Au final, avec ce premier album de Clarent Blade, Ayloss est parvenu, une nouvelle fois serait-on tenté d’affirmer, à démontrer toute l’étendue de son talent. Return Into Forever est ainsi une belle œuvre d’epic heavy metal et l’on y retrouve cette grandeur héritée des piliers du genre, avec toutefois une personnalité affirmée et une certaine vision de cette forme de musique de la part de son auteur. Car si l’on a bien en tête quelques influences pour ce projet, l’on retiendra pourtant un caractère bien affirmé. Pour le coup, Clarent Blade ne ressemble guère aux nombreuses formation ayant émergé dans ce domaine musicale plus ou moins récemment. C’est cela qui fait le charme de ce Return Into Forever, ainsi que ses nombreuses qualités intrinsèques et surtout cette profondeur. Là où un grand nombre de groupes privilégient le carton pâte et les pastiches vulgaires, pour ne pas dire une certaine forme de vulgarité, il y a ici une réelle authenticité et une réelle ferveur.
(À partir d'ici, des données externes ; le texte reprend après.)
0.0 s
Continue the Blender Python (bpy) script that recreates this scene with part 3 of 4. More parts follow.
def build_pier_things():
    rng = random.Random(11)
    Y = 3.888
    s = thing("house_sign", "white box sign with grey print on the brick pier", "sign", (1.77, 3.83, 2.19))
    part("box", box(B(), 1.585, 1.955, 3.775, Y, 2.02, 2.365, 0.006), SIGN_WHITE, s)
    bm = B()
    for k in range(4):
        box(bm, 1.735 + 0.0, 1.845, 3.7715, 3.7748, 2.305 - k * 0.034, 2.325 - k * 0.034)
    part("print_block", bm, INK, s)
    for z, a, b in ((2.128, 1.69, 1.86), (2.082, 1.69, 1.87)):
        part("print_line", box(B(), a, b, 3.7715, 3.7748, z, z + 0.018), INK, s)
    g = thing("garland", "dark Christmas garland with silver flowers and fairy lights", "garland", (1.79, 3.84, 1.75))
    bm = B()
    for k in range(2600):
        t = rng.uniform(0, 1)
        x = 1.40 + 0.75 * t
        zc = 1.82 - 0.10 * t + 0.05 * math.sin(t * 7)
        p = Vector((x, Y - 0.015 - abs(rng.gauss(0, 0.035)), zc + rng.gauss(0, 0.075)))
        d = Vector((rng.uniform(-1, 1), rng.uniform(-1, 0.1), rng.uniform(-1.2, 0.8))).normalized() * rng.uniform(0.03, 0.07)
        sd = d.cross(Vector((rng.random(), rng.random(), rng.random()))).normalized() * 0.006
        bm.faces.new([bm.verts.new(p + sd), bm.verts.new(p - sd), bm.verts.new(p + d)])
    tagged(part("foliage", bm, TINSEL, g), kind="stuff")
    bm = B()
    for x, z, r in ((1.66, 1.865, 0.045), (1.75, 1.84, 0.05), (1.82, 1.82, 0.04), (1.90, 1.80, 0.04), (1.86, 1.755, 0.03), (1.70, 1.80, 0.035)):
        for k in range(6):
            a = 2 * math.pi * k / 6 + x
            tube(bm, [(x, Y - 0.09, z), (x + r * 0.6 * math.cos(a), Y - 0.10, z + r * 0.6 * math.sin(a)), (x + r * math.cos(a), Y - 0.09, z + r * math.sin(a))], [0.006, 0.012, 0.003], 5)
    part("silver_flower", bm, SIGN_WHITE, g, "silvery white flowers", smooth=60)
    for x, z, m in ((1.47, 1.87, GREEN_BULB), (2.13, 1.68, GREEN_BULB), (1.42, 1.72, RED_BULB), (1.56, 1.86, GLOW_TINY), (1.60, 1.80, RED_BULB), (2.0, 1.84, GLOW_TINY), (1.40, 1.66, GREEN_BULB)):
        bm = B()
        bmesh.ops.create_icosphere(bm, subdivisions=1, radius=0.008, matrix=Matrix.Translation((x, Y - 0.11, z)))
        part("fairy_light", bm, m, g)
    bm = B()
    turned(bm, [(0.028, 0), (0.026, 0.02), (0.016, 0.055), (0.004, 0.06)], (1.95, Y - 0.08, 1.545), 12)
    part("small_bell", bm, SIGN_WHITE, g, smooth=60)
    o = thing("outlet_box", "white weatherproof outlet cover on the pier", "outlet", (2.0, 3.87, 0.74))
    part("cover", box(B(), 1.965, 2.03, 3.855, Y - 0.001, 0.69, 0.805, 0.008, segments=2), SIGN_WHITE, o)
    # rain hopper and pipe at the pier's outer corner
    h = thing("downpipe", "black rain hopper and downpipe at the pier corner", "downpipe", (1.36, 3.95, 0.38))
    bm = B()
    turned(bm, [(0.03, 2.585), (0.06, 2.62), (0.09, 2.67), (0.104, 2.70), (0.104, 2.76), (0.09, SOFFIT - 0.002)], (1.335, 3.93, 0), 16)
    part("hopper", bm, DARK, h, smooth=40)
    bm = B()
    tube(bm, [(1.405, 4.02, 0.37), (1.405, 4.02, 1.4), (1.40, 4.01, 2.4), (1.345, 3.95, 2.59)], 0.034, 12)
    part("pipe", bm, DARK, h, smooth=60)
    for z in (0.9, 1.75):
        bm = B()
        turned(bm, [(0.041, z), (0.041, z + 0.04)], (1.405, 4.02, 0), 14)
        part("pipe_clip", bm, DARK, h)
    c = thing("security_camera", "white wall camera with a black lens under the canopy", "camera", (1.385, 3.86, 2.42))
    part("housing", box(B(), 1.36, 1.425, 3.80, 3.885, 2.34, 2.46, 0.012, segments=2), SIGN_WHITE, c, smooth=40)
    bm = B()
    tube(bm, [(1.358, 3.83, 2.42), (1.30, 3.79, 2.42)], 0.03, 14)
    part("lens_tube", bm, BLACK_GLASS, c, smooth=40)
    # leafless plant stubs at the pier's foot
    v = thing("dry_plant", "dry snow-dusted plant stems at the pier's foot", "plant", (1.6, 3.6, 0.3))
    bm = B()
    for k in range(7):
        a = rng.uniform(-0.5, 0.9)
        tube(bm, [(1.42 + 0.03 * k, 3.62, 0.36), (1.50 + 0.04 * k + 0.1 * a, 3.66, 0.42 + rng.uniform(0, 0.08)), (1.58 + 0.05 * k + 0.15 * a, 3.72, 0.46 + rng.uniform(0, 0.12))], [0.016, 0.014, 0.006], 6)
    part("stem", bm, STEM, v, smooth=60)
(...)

Dans tous les cas, le terme épique n’est ici nullement usurpé, clairement pas, et cet album, certes court mais sans temps morts ni d'autres plus faibles, devrait plaire à tout amateur de epic heavy metal qui sera sensible à cette réalisation honnête et loin d’être faite de plastique et de cache-misère. L’on ne peut ainsi que saluer le travail accompli par Ayloss avec ce projet, en espérant que ce ne sera pas un one-shot, car c’est assez rare de trouver des albums, et encore plus un premier album, de cette qualité.